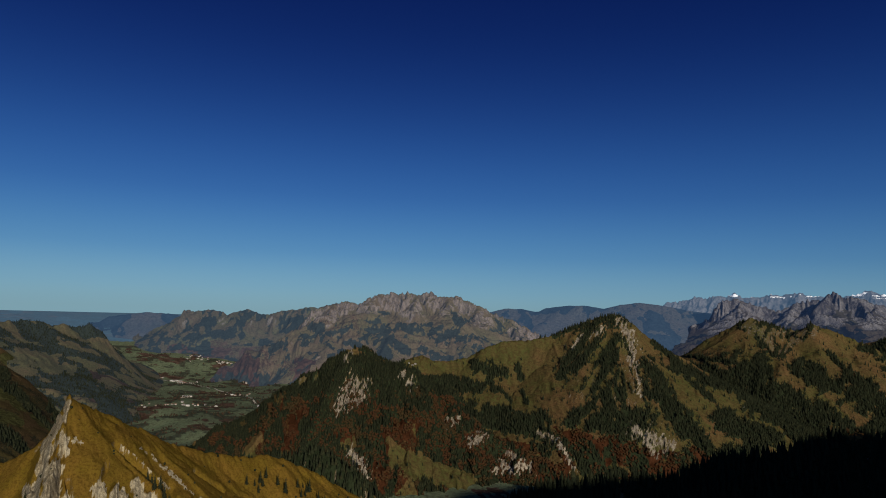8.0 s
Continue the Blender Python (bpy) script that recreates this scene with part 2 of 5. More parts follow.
def fbm(x, y, octaves=5, seed=0, gain=0.5):
    total, amp, norm = 0.0, 1.0, 0.0
    for k in range(octaves):
        total = total + amp * grit(x, y, seed + k)
        norm, amp, x, y = norm + amp, amp * gain, x * 2.03 + 17.1, y * 2.03 + 9.7
    return total / norm


def billow(x, y, octaves=4, seed=0):
    """Sharp-crested noise from 0 to 1."""
    total, amp, norm = 0.0, 1.0, 0.0
    for k in range(octaves):
        total = total + amp * (1 - np.abs(2 * grit(x, y, seed + k) - 1))
        norm, amp, x, y = norm + amp, amp * 0.5, x * 2.1 + 3.3, y * 2.1 + 5.9
    return total / norm


def polar(bearing, dist):
    a = np.radians(bearing)
    return -np.sin(a) * dist, np.cos(a) * dist


def view_plan(x, y, mid):
    """Plan coordinates about the camera: patches of far ground are drawn out away from it, to look right in its view.
    """
    if mid < 1200:
        return x, y
    return np.arctan2(-x, y) * mid, np.hypot(x, y) / 2.0


def slat_lines(x, y):
    """Tilted rock strata that slant down a mountain side: 0 between them, 1 on their edges."""
    u, v = np.arctan2(-x, y) * 1800.0, np.hypot(x, y) / 2.0
    a = (u - 0.8 * v) + 10 * fbm(u / 60, v / 60, 2, 8)
    return 0.6 * billow(a / 26, v / 260, 3, 47) + 0.4 * billow(a / 9, v / 120, 2, 49)


FLOOR = -330.0


def ground_height(x, y):
    """The valley floor: flat near by, tilted up far off to meet the skyline in the camera's view."""
    r = np.hypot(x, y)
    b = np.arctan2(-x, y)
    start = 3450 + 450 * smooth(-b, -0.85, -0.6) + 600 * smooth(b, 1.92, 2.1)
    rise = np.clip((r - start) / (4950 - start), 0, 1)
    swell = 10 + 75 * smooth(b, 1.15, 1.35)
    return FLOOR + 287 * rise + swell * (fbm(x / 300, y / 300, 4, 3) - 0.5) * np.clip((r - 700) / 600, 0, 1) * (1 - rise)


class Ridge:
    """A crest line (bearing, distance, height) with the fall of its flanks: steep for the first metres, then gentler."""

    def __init__(self, crest, steep=0.9, steep_width=80.0, gentle=0.45, rounding=6.0, brow=1.0):
        b, d, z = np.array(crest, float).T
        x, y = polar(b, d)
        self.p = np.stack([x, y, z], 1)
        self.s = np.r_[0, np.cumsum(np.hypot(np.diff(x), np.diff(y)))]
        self.way = (self.p[-1, :2] - self.p[0, :2]) / (np.hypot(*(self.p[-1, :2] - self.p[0, :2])) + 1e-9)
        self.fall = (steep, steep_width, gentle, rounding)
        self.brow = brow  # how many times steeper the land falls on the side of the first point that lies away from the crest
        a = math.radians(crest[0][0])
        away = 1 if crest[0][0] > crest[1][0] else -1
        self.aside = (-away * math.cos(a), -away * math.sin(a))

    def height(self, x, y):
        steep, width, gentle, c = self.fall
        best = np.full(x.shape, -1e9)
        s, dist = x * self.way[0] + y * self.way[1], np.zeros(x.shape)
        for i in range(len(self.p) - 1):
            (ax, ay, az), (bx, by, bz) = self.p[i], self.p[i + 1]
            dx, dy = bx - ax, by - ay
            n = dx * dx + dy * dy + 1e-9
            t = np.clip(((x - ax) * dx + (y - ay) * dy) / n, 0, 1)
            d = np.hypot(x - ax - t * dx, y - ay - t * dy)
            if self.brow > 1:
                off = (x - self.p[0, 0]) * self.aside[0] + (y - self.p[0, 1]) * self.aside[1]
                d = d + (self.brow - 1) * np.maximum(off, 0)
            e = np.sqrt(d * d + c * c) - c
            z = az + (bz - az) * t - steep * np.minimum(e, width) - gentle * np.maximum(e - width, 0)
            hit = z > best
            best = np.where(hit, z, best)
            dist = np.where(hit, d, dist)
        return best, s, dist


def blobs(ovals, x, y, z, ragged):
    """Where the land lies within one of the ovals (bearing, height, half-width, half-height), with a ragged edge."""
    b = np.degrees(np.arctan2(-x, y))
    best = np.full(x.shape, 9.0)
    for b0, z0, w, h in ovals:
        best = np.minimum(best, np.hypot((b - b0) / w, (z - z0) / h))
    return smooth(1.12 - best + 1.7 * (ragged - 0.5), -0.1, 0.1)


def sight(x, y, z):
    """Bearing and rise of places in the camera's view, in degrees."""
    return np.degrees(np.arctan2(-x, y)), np.degrees(np.arctan2(z, np.hypot(x, y)))


def strokes(lines, x, y, z, ragged=0.5, soft=0.16):
    """Where the land lies within a half-width of one of the lines (bearing, rise, bearing, rise, half-width), with a ragged edge."""
    b, e = sight(x, y, z)
    best = np.full(x.shape, 9.0)
    for b0, e0, b1, e1, w in lines:
        db, de = b1 - b0, e1 - e0
        t = np.clip(((b - b0) * db + (e - e0) * de) / (db * db + de * de + 1e-9), 0, 1)
        best = np.minimum(best, np.hypot(b - b0 - t * db, e - e0 - t * de) / w)
    return smooth(1.0 - best + 1.5 * (ragged - 0.5), -soft, soft)


def tatter(x, y, z, size, seed, slant=0.0, tall=1.0):
    """Noise in view angles for the ragged edges of woods and crags, fitted to the camera's view."""
    b, e = sight(x, y, z)
    return fbm((b + slant * e) / size, e / (size * tall), 4, seed, 0.6)


def spurs(crest, spacing, length, drop, seed, aside=25.0, steep=0.75):
    """Side ridges that run down from a crest towards the viewpoint, about one every so many metres."""
    dice_ = random.Random(seed)
    main = Ridge(crest)
    out, at = [], spacing * 0.5
    while at < main.s[-1]:
        x0, y0, z0 = (float(np.interp(at, main.s, main.p[:, k])) for k in range(3))
        a = math.atan2(-y0, -x0) + math.radians(dice_.uniform(-aside, aside))
        reach = length * dice_.uniform(0.6, 1.15)
        line = []
        for k in range(5):
            f = k / 4
            wob = 0.1 * reach * math.sin(5 * f + dice_.uniform(0, 6)) * f
            x, y = x0 + math.cos(a) * reach * f - math.sin(a) * wob, y0 + math.sin(a) * reach * f + math.cos(a) * wob
            line.append((math.degrees(math.atan2(-x, y)), math.hypot(x, y), z0 - 6 - drop * reach / length * (0.25 * f + 0.75 * f ** 1.5)))
        out.append(Ridge(line, steep, 60, 0.55, 5))
        at += spacing * dice_.uniform(0.7, 1.35)
    return out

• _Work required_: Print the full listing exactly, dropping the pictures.

• _Finished task_:
8.0 s
Continue the Blender Python (bpy) script that recreates this scene with part 2 of 5. More parts follow.
def fbm(x, y, octaves=5, seed=0, gain=0.5):
    total, amp, norm = 0.0, 1.0, 0.0
    for k in range(octaves):
        total = total + amp * grit(x, y, seed + k)
        norm, amp, x, y = norm + amp, amp * gain, x * 2.03 + 17.1, y * 2.03 + 9.7
    return total / norm


def billow(x, y, octaves=4, seed=0):
    """Sharp-crested noise from 0 to 1."""
    total, amp, norm = 0.0, 1.0, 0.0
    for k in range(octaves):
        total = total + amp * (1 - np.abs(2 * grit(x, y, seed + k) - 1))
        norm, amp, x, y = norm + amp, amp * 0.5, x * 2.1 + 3.3, y * 2.1 + 5.9
    return total / norm


def polar(bearing, dist):
    a = np.radians(bearing)
    return -np.sin(a) * dist, np.cos(a) * dist


def view_plan(x, y, mid):
    """Plan coordinates about the camera: patches of far ground are drawn out away from it, to look right in its view.
    """
    if mid < 1200:
        return x, y
    return np.arctan2(-x, y) * mid, np.hypot(x, y) / 2.0


def slat_lines(x, y):
    """Tilted rock strata that slant down a mountain side: 0 between them, 1 on their edges."""
    u, v = np.arctan2(-x, y) * 1800.0, np.hypot(x, y) / 2.0
    a = (u - 0.8 * v) + 10 * fbm(u / 60, v / 60, 2, 8)
    return 0.6 * billow(a / 26, v / 260, 3, 47) + 0.4 * billow(a / 9, v / 120, 2, 49)


FLOOR = -330.0


def ground_height(x, y):
    """The valley floor: flat near by, tilted up far off to meet the skyline in the camera's view."""
    r = np.hypot(x, y)
    b = np.arctan2(-x, y)
    start = 3450 + 450 * smooth(-b, -0.85, -0.6) + 600 * smooth(b, 1.92, 2.1)
    rise = np.clip((r - start) / (4950 - start), 0, 1)
    swell = 10 + 75 * smooth(b, 1.15, 1.35)
    return FLOOR + 287 * rise + swell * (fbm(x / 300, y / 300, 4, 3) - 0.5) * np.clip((r - 700) / 600, 0, 1) * (1 - rise)


class Ridge:
    """A crest line (bearing, distance, height) with the fall of its flanks: steep for the first metres, then gentler."""

    def __init__(self, crest, steep=0.9, steep_width=80.0, gentle=0.45, rounding=6.0, brow=1.0):
        b, d, z = np.array(crest, float).T
        x, y = polar(b, d)
        self.p = np.stack([x, y, z], 1)
        self.s = np.r_[0, np.cumsum(np.hypot(np.diff(x), np.diff(y)))]
        self.way = (self.p[-1, :2] - self.p[0, :2]) / (np.hypot(*(self.p[-1, :2] - self.p[0, :2])) + 1e-9)
        self.fall = (steep, steep_width, gentle, rounding)
        self.brow = brow  # how many times steeper the land falls on the side of the first point that lies away from the crest
        a = math.radians(crest[0][0])
        away = 1 if crest[0][0] > crest[1][0] else -1
        self.aside = (-away * math.cos(a), -away * math.sin(a))

    def height(self, x, y):
        steep, width, gentle, c = self.fall
        best = np.full(x.shape, -1e9)
        s, dist = x * self.way[0] + y * self.way[1], np.zeros(x.shape)
        for i in range(len(self.p) - 1):
            (ax, ay, az), (bx, by, bz) = self.p[i], self.p[i + 1]
            dx, dy = bx - ax, by - ay
            n = dx * dx + dy * dy + 1e-9
            t = np.clip(((x - ax) * dx + (y - ay) * dy) / n, 0, 1)
            d = np.hypot(x - ax - t * dx, y - ay - t * dy)
            if self.brow > 1:
                off = (x - self.p[0, 0]) * self.aside[0] + (y - self.p[0, 1]) * self.aside[1]
                d = d + (self.brow - 1) * np.maximum(off, 0)
            e = np.sqrt(d * d + c * c) - c
            z = az + (bz - az) * t - steep * np.minimum(e, width) - gentle * np.maximum(e - width, 0)
            hit = z > best
            best = np.where(hit, z, best)
            dist = np.where(hit, d, dist)
        return best, s, dist


def blobs(ovals, x, y, z, ragged):
    """Where the land lies within one of the ovals (bearing, height, half-width, half-height), with a ragged edge."""
    b = np.degrees(np.arctan2(-x, y))
    best = np.full(x.shape, 9.0)
    for b0, z0, w, h in ovals:
        best = np.minimum(best, np.hypot((b - b0) / w, (z - z0) / h))
    return smooth(1.12 - best + 1.7 * (ragged - 0.5), -0.1, 0.1)


def sight(x, y, z):
    """Bearing and rise of places in the camera's view, in degrees."""
    return np.degrees(np.arctan2(-x, y)), np.degrees(np.arctan2(z, np.hypot(x, y)))


def strokes(lines, x, y, z, ragged=0.5, soft=0.16):
    """Where the land lies within a half-width of one of the lines (bearing, rise, bearing, rise, half-width), with a ragged edge."""
    b, e = sight(x, y, z)
    best = np.full(x.shape, 9.0)
    for b0, e0, b1, e1, w in lines:
        db, de = b1 - b0, e1 - e0
        t = np.clip(((b - b0) * db + (e - e0) * de) / (db * db + de * de + 1e-9), 0, 1)
        best = np.minimum(best, np.hypot(b - b0 - t * db, e - e0 - t * de) / w)
    return smooth(1.0 - best + 1.5 * (ragged - 0.5), -soft, soft)


def tatter(x, y, z, size, seed, slant=0.0, tall=1.0):
    """Noise in view angles for the ragged edges of woods and crags, fitted to the camera's view."""
    b, e = sight(x, y, z)
    return fbm((b + slant * e) / size, e / (size * tall), 4, seed, 0.6)


def spurs(crest, spacing, length, drop, seed, aside=25.0, steep=0.75):
    """Side ridges that run down from a crest towards the viewpoint, about one every so many metres."""
    dice_ = random.Random(seed)
    main = Ridge(crest)
    out, at = [], spacing * 0.5
    while at < main.s[-1]:
        x0, y0, z0 = (float(np.interp(at, main.s, main.p[:, k])) for k in range(3))
        a = math.atan2(-y0, -x0) + math.radians(dice_.uniform(-aside, aside))
        reach = length * dice_.uniform(0.6, 1.15)
        line = []
        for k in range(5):
            f = k / 4
            wob = 0.1 * reach * math.sin(5 * f + dice_.uniform(0, 6)) * f
            x, y = x0 + math.cos(a) * reach * f - math.sin(a) * wob, y0 + math.sin(a) * reach * f + math.cos(a) * wob
            line.append((math.degrees(math.atan2(-x, y)), math.hypot(x, y), z0 - 6 - drop * reach / length * (0.25 * f + 0.75 * f ** 1.5)))
        out.append(Ridge(line, steep, 60, 0.55, 5))
        at += spacing * dice_.uniform(0.7, 1.35)
    return out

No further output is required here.